Problem details: Check each line of the entries below for the string "More"; copy every line where it appears.

Given data:
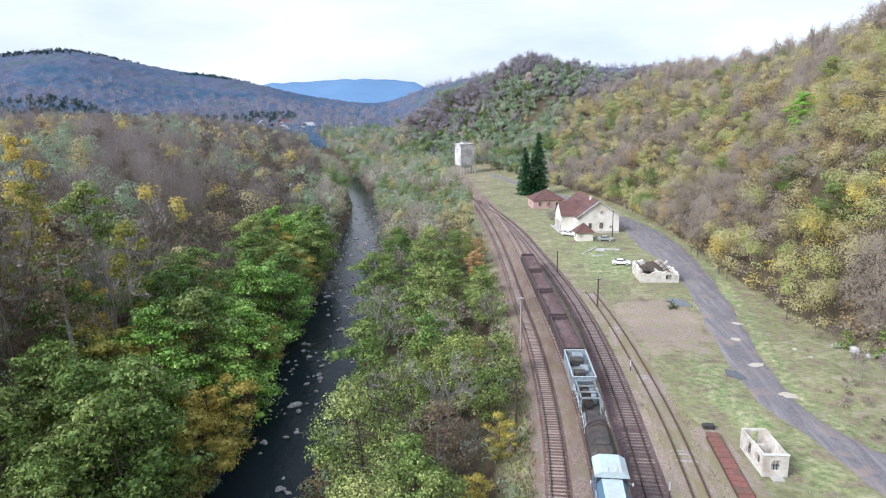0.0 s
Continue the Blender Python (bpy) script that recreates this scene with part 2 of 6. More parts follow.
def ground_material():
    m, n, l, p = nodes_of("ground_cover")
    geo = n.new("ShaderNodeNewGeometry")
    pos = geo.outputs["Position"]
    att = n.new("ShaderNodeVertexColor")
    att.layer_name = "cover"
    sep = n.new("ShaderNodeSeparateColor")
    l.new(att.outputs[0], sep.inputs[0])
    fine = noise_node(n, l, 2.6, 8, 0.7, pos)
    mid = noise_node(n, l, 0.32, 6, 0.65, pos)
    broad = noise_node(n, l, 0.07, 4, 0.6, pos)
    grass = ramp_node(n, [(0.33, (0.185, 0.15, 0.115)), (0.42, (0.245, 0.215, 0.152)), (0.50, (0.225, 0.235, 0.12)), (0.58, (0.275, 0.275, 0.165)), (0.70, (0.40, 0.375, 0.27))])
    l.new(mid.outputs["Fac"], grass.inputs[0])
    lush = ramp_node(n, [(0.34, (0.17, 0.225, 0.098)), (0.46, (0.225, 0.28, 0.13)), (0.55, (0.305, 0.322, 0.18)), (0.66, (0.42, 0.39, 0.255))])
    turf = noise_node(n, l, 0.55, 7, 0.72, pos)
    l.new(turf.outputs["Fac"], lush.inputs[0])
    dirt = ramp_node(n, [(0.3, (0.215, 0.16, 0.135)), (0.5, (0.325, 0.262, 0.225)), (0.7, (0.43, 0.365, 0.315))])
    l.new(fine.outputs["Fac"], dirt.inputs[0])
    film = ramp_node(n, [(0.46, (0, 0, 0)), (0.60, (0.62, 0.62, 0.62))])
    weed = noise_node(n, l, 0.45, 7, 0.7, pos, (1.4, 0.6, 1))
    l.new(weed.outputs["Fac"], film.inputs[0])
    dirt_ = mix_node(n, l, film.outputs[0], dirt.outputs[0], (0.275, 0.265, 0.15))
    litter = ramp_node(n, [(0.3, (0.06, 0.046, 0.032)), (0.5, (0.10, 0.08, 0.055)), (0.7, (0.12, 0.108, 0.062))])
    l.new(mid.outputs["Fac"], litter.inputs[0])

    def soft(channel, width):
        # the borders of each cover are broken up by noise
        a = n.new("ShaderNodeMath")
        a.operation = "ADD"
        l.new(sep.outputs[channel], a.inputs[0])
        s = n.new("ShaderNodeMath")
        s.operation = "MULTIPLY_ADD"
        s.inputs[1].default_value, s.inputs[2].default_value = width, -width / 2
        l.new(mid.outputs["Fac"], s.inputs[0])
        l.new(s.outputs[0], a.inputs[1])
        r = ramp_node(n, [(0.38, (0, 0, 0)), (0.62, (1, 1, 1))])
        l.new(a.outputs[0], r.inputs[0])
        return r.outputs[0]

    blade = noise_node(n, l, 1.1, 7, 0.75, pos)
    blades = ramp_node(n, [(0.34, (0.66, 0.64, 0.62)), (0.5, (1.0, 1.0, 1.0)), (0.66, (1.26, 1.24, 1.2))])
    l.new(blade.outputs["Fac"], blades.inputs[0])
    col = mix_node(n, l, soft(2, 0.75), grass.outputs[0], lush.outputs[0])
    col = mix_node(n, l, 1.0, col, blades.outputs[0], "MULTIPLY")
    col = mix_node(n, l, soft(1, 1.3), col, dirt_)
    col = mix_node(n, l, soft(0, 0.8), col, litter.outputs[0])
    tone = ramp_node(n, [(0.3, (0.82, 0.82, 0.82)), (0.7, (1.15, 1.13, 1.1))])
    l.new(broad.outputs["Fac"], tone.inputs[0])
    col = mix_node(n, l, 1.0, col, tone.outputs[0], "MULTIPLY")
    l.new(col, p.inputs["Base Color"])
    p.inputs["Roughness"].default_value = 0.95
    p.inputs["Specular IOR Level"].default_value = 0.2
    p.inputs["Specular Tint"].default_value = (0.72, 0.86, 1.0, 1)
    bump_to(n, l, fine.outputs["Fac"], p, 0.8, 0.12)
    return m


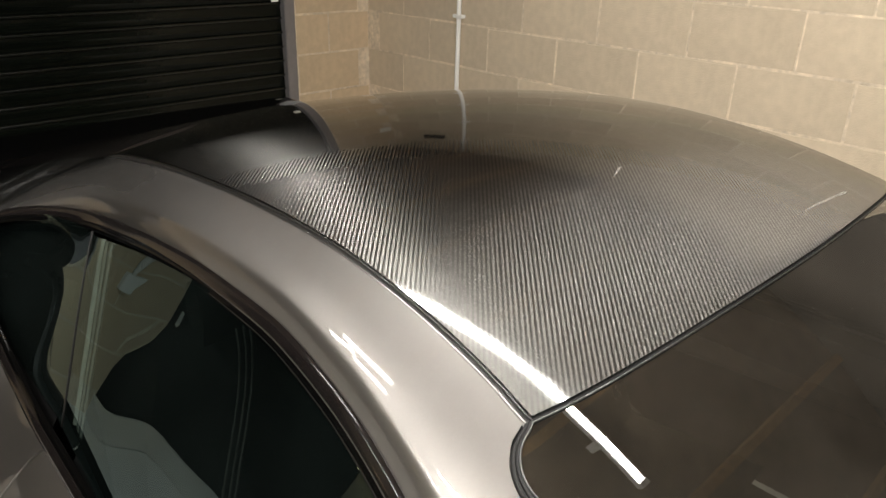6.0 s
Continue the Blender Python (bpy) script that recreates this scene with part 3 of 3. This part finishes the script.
fine_v = sorted(set([round(a, 4) for a in steps(-0.8, -0.1, 20) + steps(-0.1, 0.0, 25) + steps(0.0, 1.2, 66)] + [1.1999]))
for side in (-1, 1):
    a = grid_data([[skin(w_at(panel_inner(vv), vv) * (1 - f) + 2 * f, vv, side) for vv in fine_v if vv < 1.2] for f in steps(0, 1, 56)])
    a2 = grid_data([[skin((w_at(panel_inner(1.2), 1.2) * (1 - f) + 2 * f) * (1 - g) + (1 + f) * g, 1.2 + 0.07 * g, side) for g in steps(0, 1, 8)] for f in steps(0, 1, 12)])
    b = sheet([w for w in WS if w >= 2.9999], lambda w: steps(shut_line(w), 1.27, 44), side, solid)
    c = sheet(WS, lambda w: steps(1.27, 2.6, 60), side, solid)
    tip = sheet(steps(2, 3, 12), lambda w: steps(1.226, 1.27, 4), side)
    flank = car_mesh("side_panel", *join(a, a2, b, c, tip), PAINT, "taupe silver cantrail, pillar and rear wing in metallic paint", weld=0.0004, thick=0.012, ease_from=0.55)
    d = sheet([w for w in WS if w >= 2.9999], lambda w: [-0.62 + (shut_line(w) - 0.006 + 0.62) * i / 50 for i in range(51)], side)
    door = car_mesh("door", *d, PAINT, "taupe silver door skin", thick=0.012)
    e = sheet(WS, lambda w: steps(-2.2, -0.8, 50), side, solid)
    g = sheet([w for w in WS if w >= 2.9999], lambda w: steps(-0.8, -0.626, 8), side, solid)
    car_mesh("front_wing", *join(e, g), PAINT, "taupe silver front wing", weld=0.0004, thick=0.012)

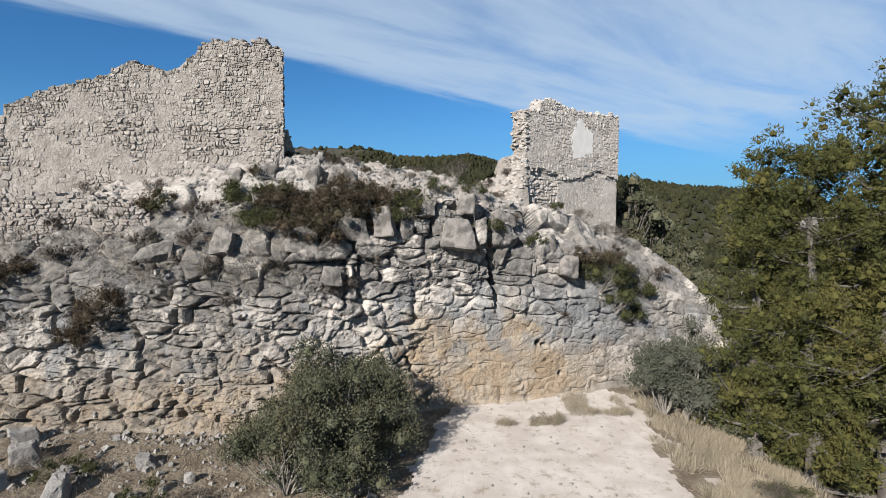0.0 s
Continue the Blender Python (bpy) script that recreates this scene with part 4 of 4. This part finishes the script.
for i, (x, y, s) in enumerate([(-11.0, 19.6, 0.8), (-15.6, 19.6, 1.0), (-15.2, 17.8, 0.9), (-12.9, 17.6, 1.1), (-9.0, 18.6, 0.45), (-8.2, 20.5, 0.4), (-16.5, 20.9, 0.9)]):
    tagged(boulder("pale fallen limestone block on the litter", (x, y, on_ground(x, y) + s * 0.28), (s, s * 0.8, s * 0.8), 37 * i, 440 + i), group="fallen blocks")


# ---- rubble on the mound and along the foot of the crag ----
LUMP_MESHES = [mesh_of("stone", *k, BOULDER, smooth=False) for k in LUMPS]


def scatter(count, area, size, seed, keep=None):
    rnd = np.random.RandomState(seed)
    items = []
    while len(items) < count:
        x, y = rnd.uniform(area[0], area[1]), rnd.uniform(area[2], area[3])
        if keep and not keep(x, y):
            continue
        s = size[0] * (size[1] / size[0]) ** (rnd.uniform() ** 2.2)
        m = rot_any(rnd, 3.1) @ np.diag(s * rnd.uniform(0.6, 1.25, 3))
        items.append((rnd.randint(len(LUMPS)), m, np.array([x, y, on_ground(x, y) + 0.16 * s])))
    return items


def on_mound(x, y):
    a = np.array([x])
    return rim_line(a)[0][0] - 0.3 < y < crest_line(a)[0][0] + 2.6


mound_rocks = scatter(190, (-12, 4, 25.4, 31), (0.14, 0.4), 11, lambda x, y: on_mound(x, y) and noise.noise(Vector((x * 0.5, y * 0.5, 1))) > -0.25)
# a loose row along the crest
rnd = np.random.RandomState(12)
for i in range(120):
    x = rnd.uniform(-10.5, -0.8)
    y = 30.2 + 0.25 * math.sin(x) + rnd.uniform(-0.45, 0.45)
    s = rnd.uniform(0.22, 0.62)
    mound_rocks.append((rnd.randint(len(LUMPS)), rot_any(rnd, 3.1) @ np.diag(s * rnd.uniform(0.7, 1.3, 3)), np.array([x, y, on_ground(x, y) + rnd.uniform(0.0, 0.35)])))
for k, m, at in mound_rocks:
    ob = new("rubble_stone", LUMP_MESHES[k])
    mm = Matrix(m.tolist()).to_4x4()
    mm.translation = Vector(at)
    ob.matrix_basis = mm
    tagged(ob, "rough pale limestone lying on the stony mound", "stone", "stones on the mound")


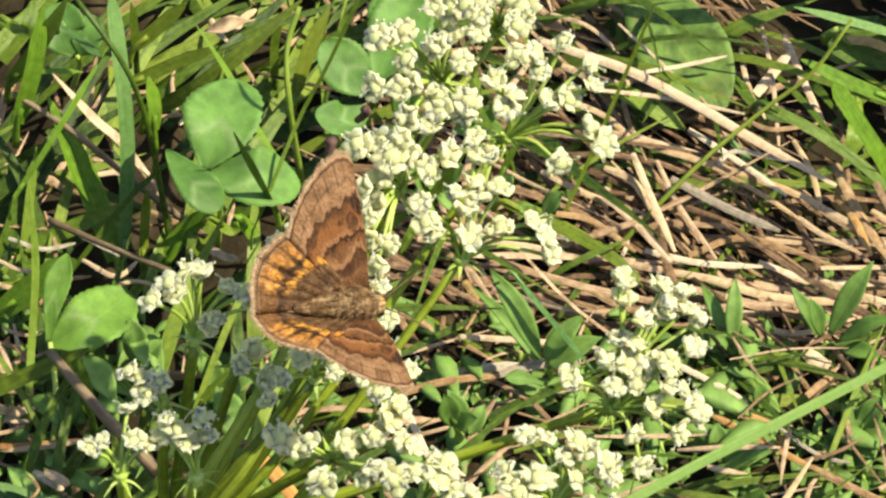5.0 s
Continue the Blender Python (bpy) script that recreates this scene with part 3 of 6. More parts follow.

Solution to this problem:
Continue the Blender Python (bpy) script that recreates this scene with part 2 of 6. More parts follow.
Continue the Blender Python (bpy) script that recreates this scene with part 3 of 6. More parts follow.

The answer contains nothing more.